EXERCISE.
Copy the listing below in full and skip every picture.

*** PROVIDED DATA ***

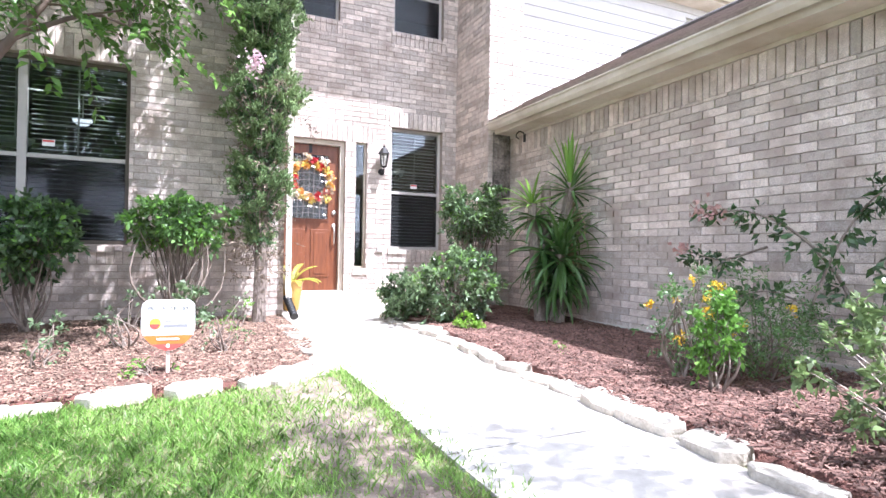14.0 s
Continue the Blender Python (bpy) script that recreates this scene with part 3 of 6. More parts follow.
GD = (GMID - 2.44, 0.1, GMID + 2.44, 2.62)


def gable_z(x):
    return gz - 0.1 + pitch * (3.5 - abs(x - GMID))


gfront = wall_body("garage_front_wall", "y", GY, GX0, BASE, GX1, gz - 0.1, [GD], 0.2, MORTAR, house, "sunlit pale brick garage front and gable")
raw("gable", [(GX0, GY, gz - 0.1), (GX1, GY, gz - 0.1), (GMID, GY, gable_z(GMID) - 0.02), (GX0, GY + 0.2, gz - 0.1), (GX1, GY + 0.2, gz - 0.1), (GMID, GY + 0.2, gable_z(GMID) - 0.02)],
    [(0, 1, 2), (5, 4, 3), (0, 2, 5, 3), (1, 4, 5, 2)], MORTAR, house)
VENT = (GMID - 0.17, 3.45, GMID + 0.17, 4.15)
brickwork("y", GY, GX0, BASE + 0.02, GX1, gable_z(GMID), [GD, VENT], gfront, keep=lambda q: q[3] < min(gable_z(q[0]), gable_z(q[2])) - 0.03, soldiers=[(GD[0] - 0.05, 2.66, GD[2] + 0.05, 2.92), (VENT[0] - 0.04, 4.16, VENT[2] + 0.04, 4.40)], seed=7)
boxpart("garage_far_wall", (GX1 - 0.2, GY + 0.2, BASE, GX1, YB, gz), MORTAR, house)
# rake boards and eave returns
for sgn in (-1, 1):
    x0, x1 = GMID + sgn * 3.58, GMID
    z0, z1 = gz - 0.03, gz - 0.03 + pitch * 3.58
    for k, (yy, drop, th) in enumerate(((RF, 0.20, 0.035), (RF + 0.032, 0.27, 0.03))):
        raw("rake_board", [(x0, yy, z0), (x1, yy, z1), (x1, yy, z1 - drop), (x0, yy, z0 - drop), (x0, yy + th, z0), (x1, yy + th, z1), (x1, yy + th, z1 - drop), (x0, yy + th, z0 - drop)],
            [(0, 1, 2, 3), (7, 6, 5, 4), (0, 4, 5, 1), (3, 2, 6, 7), (0, 3, 7, 4)], TRIM, house)
    raw("rake_soffit", [(x0, RF + 0.05, z0 - 0.16), (x1, RF + 0.05, z1 - 0.16), (x1, GY, z1 - 0.16), (x0, GY, z0 - 0.16)], [(0, 1, 2, 3)], TRIM, house)
    cx = GX0 + 0.14 if sgn < 0 else GX1 - 0.14
    boxpart("eave_return", (cx - (0.42 if sgn < 0 else 0.36), RF + 0.05, gz - 0.26, cx + (0.36 if sgn < 0 else 0.42), GY + 0.0, gz - 0.05), TRIM, house, bevel=0.012)
    boxpart("return_moulding", (cx - 0.28, RF + 0.14, gz - 0.32, cx + 0.28, GY, gz - 0.262), TRIM, house, bevel=0.012)
# gable vent
vt = subthing("gable_vent", house, "cream louvred gable vent")
f = Heap()
for dims in ((VENT[0], GY - 0.03, VENT[1], VENT[0] + 0.04, GY + 0.05, VENT[3]), (VENT[2] - 0.04, GY - 0.03, VENT[1], VENT[2], GY + 0.05, VENT[3]), (VENT[0], GY - 0.035, VENT[3] - 0.04, VENT[2], GY + 0.05, VENT[3] + 0.004), (VENT[0] - 0.04, GY - 0.05, VENT[1] - 0.06, VENT[2] + 0.04, GY + 0.05, VENT[1])):
    f.box(*dims)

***

REPLY.
14.0 s
Continue the Blender Python (bpy) script that recreates this scene with part 3 of 6. More parts follow.
GD = (GMID - 2.44, 0.1, GMID + 2.44, 2.62)


def gable_z(x):
    return gz - 0.1 + pitch * (3.5 - abs(x - GMID))


gfront = wall_body("garage_front_wall", "y", GY, GX0, BASE, GX1, gz - 0.1, [GD], 0.2, MORTAR, house, "sunlit pale brick garage front and gable")
raw("gable", [(GX0, GY, gz - 0.1), (GX1, GY, gz - 0.1), (GMID, GY, gable_z(GMID) - 0.02), (GX0, GY + 0.2, gz - 0.1), (GX1, GY + 0.2, gz - 0.1), (GMID, GY + 0.2, gable_z(GMID) - 0.02)],
    [(0, 1, 2), (5, 4, 3), (0, 2, 5, 3), (1, 4, 5, 2)], MORTAR, house)
VENT = (GMID - 0.17, 3.45, GMID + 0.17, 4.15)
brickwork("y", GY, GX0, BASE + 0.02, GX1, gable_z(GMID), [GD, VENT], gfront, keep=lambda q: q[3] < min(gable_z(q[0]), gable_z(q[2])) - 0.03, soldiers=[(GD[0] - 0.05, 2.66, GD[2] + 0.05, 2.92), (VENT[0] - 0.04, 4.16, VENT[2] + 0.04, 4.40)], seed=7)
boxpart("garage_far_wall", (GX1 - 0.2, GY + 0.2, BASE, GX1, YB, gz), MORTAR, house)
# rake boards and eave returns
for sgn in (-1, 1):
    x0, x1 = GMID + sgn * 3.58, GMID
    z0, z1 = gz - 0.03, gz - 0.03 + pitch * 3.58
    for k, (yy, drop, th) in enumerate(((RF, 0.20, 0.035), (RF + 0.032, 0.27, 0.03))):
        raw("rake_board", [(x0, yy, z0), (x1, yy, z1), (x1, yy, z1 - drop), (x0, yy, z0 - drop), (x0, yy + th, z0), (x1, yy + th, z1), (x1, yy + th, z1 - drop), (x0, yy + th, z0 - drop)],
            [(0, 1, 2, 3), (7, 6, 5, 4), (0, 4, 5, 1), (3, 2, 6, 7), (0, 3, 7, 4)], TRIM, house)
    raw("rake_soffit", [(x0, RF + 0.05, z0 - 0.16), (x1, RF + 0.05, z1 - 0.16), (x1, GY, z1 - 0.16), (x0, GY, z0 - 0.16)], [(0, 1, 2, 3)], TRIM, house)
    cx = GX0 + 0.14 if sgn < 0 else GX1 - 0.14
    boxpart("eave_return", (cx - (0.42 if sgn < 0 else 0.36), RF + 0.05, gz - 0.26, cx + (0.36 if sgn < 0 else 0.42), GY + 0.0, gz - 0.05), TRIM, house, bevel=0.012)
    boxpart("return_moulding", (cx - 0.28, RF + 0.14, gz - 0.32, cx + 0.28, GY, gz - 0.262), TRIM, house, bevel=0.012)
# gable vent
vt = subthing("gable_vent", house, "cream louvred gable vent")
f = Heap()
for dims in ((VENT[0], GY - 0.03, VENT[1], VENT[0] + 0.04, GY + 0.05, VENT[3]), (VENT[2] - 0.04, GY - 0.03, VENT[1], VENT[2], GY + 0.05, VENT[3]), (VENT[0], GY - 0.035, VENT[3] - 0.04, VENT[2], GY + 0.05, VENT[3] + 0.004), (VENT[0] - 0.04, GY - 0.05, VENT[1] - 0.06, VENT[2] + 0.04, GY + 0.05, VENT[1])):
    f.box(*dims)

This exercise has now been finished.